Note: This question came from MSE, but since I've received some useful observations I posted it here. Post on MSE
Consider $1 \leq k < n$ positive integers, and denote by $G(\mathbb{P}^k,\mathbb{P}^n)$ the Grassmannian of $\mathbb{P}^k$'s in $\mathbb{P}^n$. It is well known $G(\mathbb{P}^k,\mathbb{P}^n)$ admits a structure of projective variety in $\mathbb{P}^N$, where $N=\binom{n+k}{2}-1$.
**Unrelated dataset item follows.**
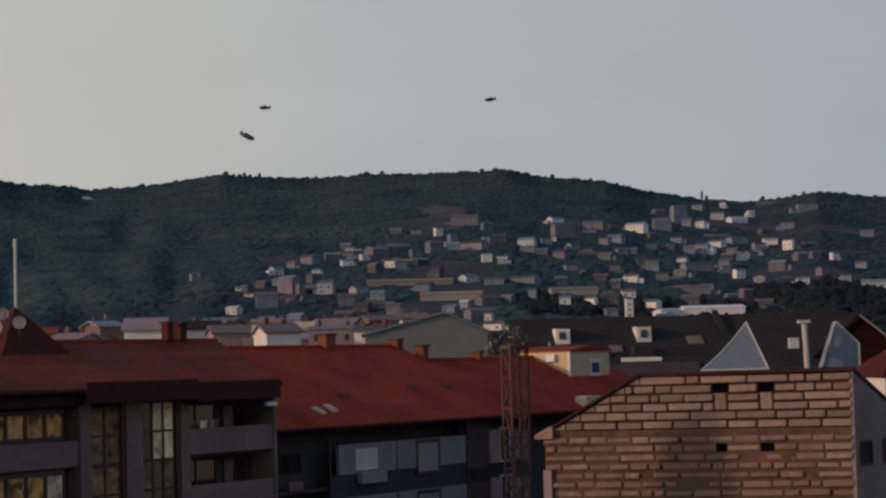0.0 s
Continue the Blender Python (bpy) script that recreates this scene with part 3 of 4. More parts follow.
# ---- town houses behind the nearest roofs ----
for x, y, w, h, d, turn, wall, roof, words in (
        (-29.2, 232, 4.5, 24.8, 12, 4, RENDER_WHITE, RENDER_ROSE, "white town house with a low rose-brown roof"),
        (-22.4, 232, 3.6, 24.3, 8, 4, RENDER_WHITE, SLATE, "white town house with a dark flat roof"),
        (-39.0, 262, 3.0, 25.4, 9, 24, RENDER_GREY, HAZED_GREY, "grey town house with a pale grey roof"),
        (-36.0, 222, 3.4, 23.0, 9, -12, RENDER_ROSE, RENDER_ROSE, "rose town house with a faded roof"),
        (-18.6, 275, 5.0, 24.6, 11, 9, RENDER_DARK, SHEET, "dark rendered town house with a sheet roof"),
        (-15.4, 262, 5.4, 24.9, 11, 5, RENDER_ROSE, RENDER_ROSE, "rose rendered apartment house with dark windows"),
        (-11.6, 252, 3.2, 24.3, 9, 0, RENDER_WHITE, RENDER_CREAM, "pale town house with a narrow dark window"),
        (-7.6, 283, 6.0, 25.4, 14, -8, RENDER_ROSE, RENDER_ROSE, "rose-tan town house with a faded roof"),
        (-8.6, 240, 6.4, 22.6, 10, -4, RENDER_CREAM, RENDER_ROSE, "low cream town house with a tan roof"),
        (-1.6, 290, 4.4, 25.9, 10, 12, RENDER_GREY, HAZED_TILE, "grey town house with a faded tiled roof"),
        (3.5, 300, 4.0, 26.4, 12, 6, RENDER_WHITE, RENDER_GREY, "pale town house behind a sheet-roofed hall"),
        (-26.0, 300, 5.0, 26.4, 10, -10, RENDER_GREY, SHEET, "grey town house with a pale sheet roof"),
        (-46.0, 250, 6.0, 24.4, 10, 6, RENDER_ROSE, TILE_OLD, "rose town house with a red roof")):
    house("town_house", x, y, w, h - 0.6, d, turn, wall, roof, words, group="town houses", z=0, floors=8, bays=0 if wall is RENDER_WHITE and y == 232 else max(2, int(w / 2)), pitch=0.23 if y == 232 else 0.16)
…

It is moreover known that, denoting by $\mathcal{N}_{\mathbb{P}^k\mid \mathbb{P}^n}$ the normal bundle of $\mathbb{P}^k$ in $\mathbb{P}^n$, it holds the following
$$\mathcal{N}_{\mathbb{P}^k\mid \mathbb{P}^n} =\mathcal{O}_{\mathbb{P}^k}(1)^{\oplus n-k}.$$
I was wondering if there exists a similar result if we consider a Grassmannian instead of the projective space, that is
$$ \text{ } \mathcal{N}_{G(\mathbb{P}^1,\mathbb{P}^k)\mid G(\mathbb{P}^1,\mathbb{P}^n)}=\mathcal{O}_{G(\mathbb{P}^1,\mathbb{P}^k)}(1)^{2(n-k)} \text{ }??$$
I've put the double question mark to stress this may be completely nonsense, but it's my guess (nothing rigorous).
Comments:
The $2(n-k)$ came from a comment on MSE and it is based on a simple computation of dimension of Grassmannian.
In order to talk about $\mathcal{O}_{G(\mathbb{P}^1,\mathbb{P}^k)}$ I need a projective embedding, but there's the natural Plucker embedding we can consider.
I was wondering if there exists such a similar description. I've thought about it for a while but didn't manage to find anything.